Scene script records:

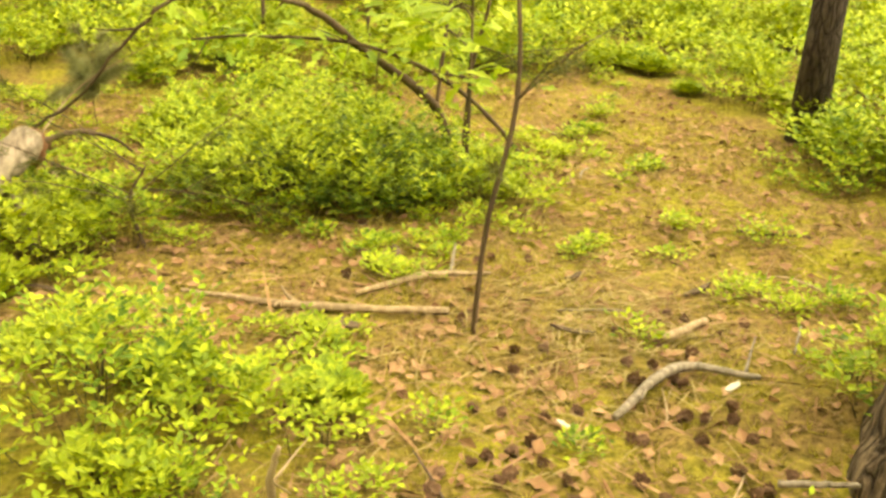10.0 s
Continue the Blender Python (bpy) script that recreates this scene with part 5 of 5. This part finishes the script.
def dry_straw():
    """Bleached grass, stalks and fine twigs in loose patches."""
    g = np.random.default_rng(47)
    spots = [(-0.1, 8.2, 0.35, 420), (0.25, 7.9, 0.3, 380), (-0.5, 7.45, 0.3, 260), (0.15, 8.5, 0.25, 120), (-0.5, 6.6, 0.4, 220), (1.45, 10.3, 0.22, 420), (1.2, 10.15, 0.3, 260), (0.55, 7.9, 0.22, 200), (0.1, 7.75, 0.2, 200), (0.9, 3.55, 0.35, 160), (-0.9, 13.3, 0.4, 260), (0.6, 10.6, 0.5, 320), (-0.45, 5.95, 0.4, 200), (2.2, 11.6, 0.6, 260), (0.3, 9.7, 0.5, 220)]
    hp = Heap()
    blade = (np.array([(0, -0.009, 0), (0, 0.009, 0), (0.5, -0.008, 0.06), (0.5, 0.008, 0.06), (1, 0, 0.02)]), np.array([(0, 1, 3), (0, 3, 2), (2, 3, 4)]))
    for cx, cy, r, n in spots:
        n = int(1.3 * n)
        x, y = g.normal(cx, r, n), g.normal(cy, r, n)
        a = g.normal(g.uniform(0, 6.28), 0.9, n)
        w = np.c_[np.cos(a), np.sin(a), np.abs(g.normal(0, 0.16, n))]
        hp.add(*scatter(blade, np.c_[x, y, smooth_height(x, y) + 0.008], rotations(w, g, 0.4), g.uniform(0.06, 0.22, n)))
    tagged(part("dry_straw", hp, M_STRAW, smooth=False), "bleached dry straw and stalks on the floor", "straw", kind="stuff")


dry_straw()


def moss_tufts():
    g = np.random.default_rng(43)
    n = 42000
    x, y = g.uniform(-2.2, 3.4, n), g.uniform(3.0, 14.0, n)
    patch = np.sin(2.7 * x + 1) * np.sin(2.3 * y) + 0.5 * np.sin(6.1 * x) * np.sin(5.3 * y + 1)
    ok = (cover(x, y) < 0.7) & (patch > g.uniform(-1.2, 0.6, n))
    p = np.c_[x, y, smooth_height(x, y)][ok]
    t = tuft(9, 1.0, 0.06, 9, 0.7)
    w = np.c_[g.normal(0, 0.35, (len(p), 2)), np.ones(len(p))]
    hp = Heap().add(*scatter(t, p, rotations(w, g, 1.0), 0.032 * g.uniform(0.5, 1.5, len(p))))
    tagged(part("moss_tufts", hp, M_MOSS, smooth=False), "low yellow-green moss tufts on the floor", "moss", kind="stuff")


moss_tufts()
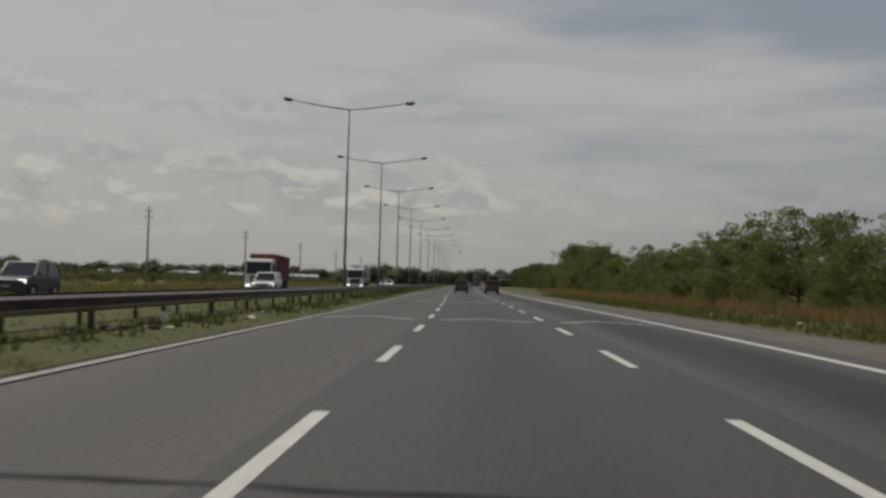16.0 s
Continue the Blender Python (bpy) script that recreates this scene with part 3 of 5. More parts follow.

Work to be completed: Output exactly the span of lines from the top of the listing through the line holding "dry straw and", and leave every picture out.

Reply to the exercise:
10.0 s
Continue the Blender Python (bpy) script that recreates this scene with part 5 of 5. This part finishes the script.
def dry_straw():
    """Bleached grass, stalks and fine twigs in loose patches."""
    g = np.random.default_rng(47)
    spots = [(-0.1, 8.2, 0.35, 420), (0.25, 7.9, 0.3, 380), (-0.5, 7.45, 0.3, 260), (0.15, 8.5, 0.25, 120), (-0.5, 6.6, 0.4, 220), (1.45, 10.3, 0.22, 420), (1.2, 10.15, 0.3, 260), (0.55, 7.9, 0.22, 200), (0.1, 7.75, 0.2, 200), (0.9, 3.55, 0.35, 160), (-0.9, 13.3, 0.4, 260), (0.6, 10.6, 0.5, 320), (-0.45, 5.95, 0.4, 200), (2.2, 11.6, 0.6, 260), (0.3, 9.7, 0.5, 220)]
    hp = Heap()
    blade = (np.array([(0, -0.009, 0), (0, 0.009, 0), (0.5, -0.008, 0.06), (0.5, 0.008, 0.06), (1, 0, 0.02)]), np.array([(0, 1, 3), (0, 3, 2), (2, 3, 4)]))
    for cx, cy, r, n in spots:
        n = int(1.3 * n)
        x, y = g.normal(cx, r, n), g.normal(cy, r, n)
        a = g.normal(g.uniform(0, 6.28), 0.9, n)
        w = np.c_[np.cos(a), np.sin(a), np.abs(g.normal(0, 0.16, n))]
        hp.add(*scatter(blade, np.c_[x, y, smooth_height(x, y) + 0.008], rotations(w, g, 0.4), g.uniform(0.06, 0.22, n)))
    tagged(part("dry_straw", hp, M_STRAW, smooth=False), "bleached dry straw and stalks on the floor", "straw", kind="stuff")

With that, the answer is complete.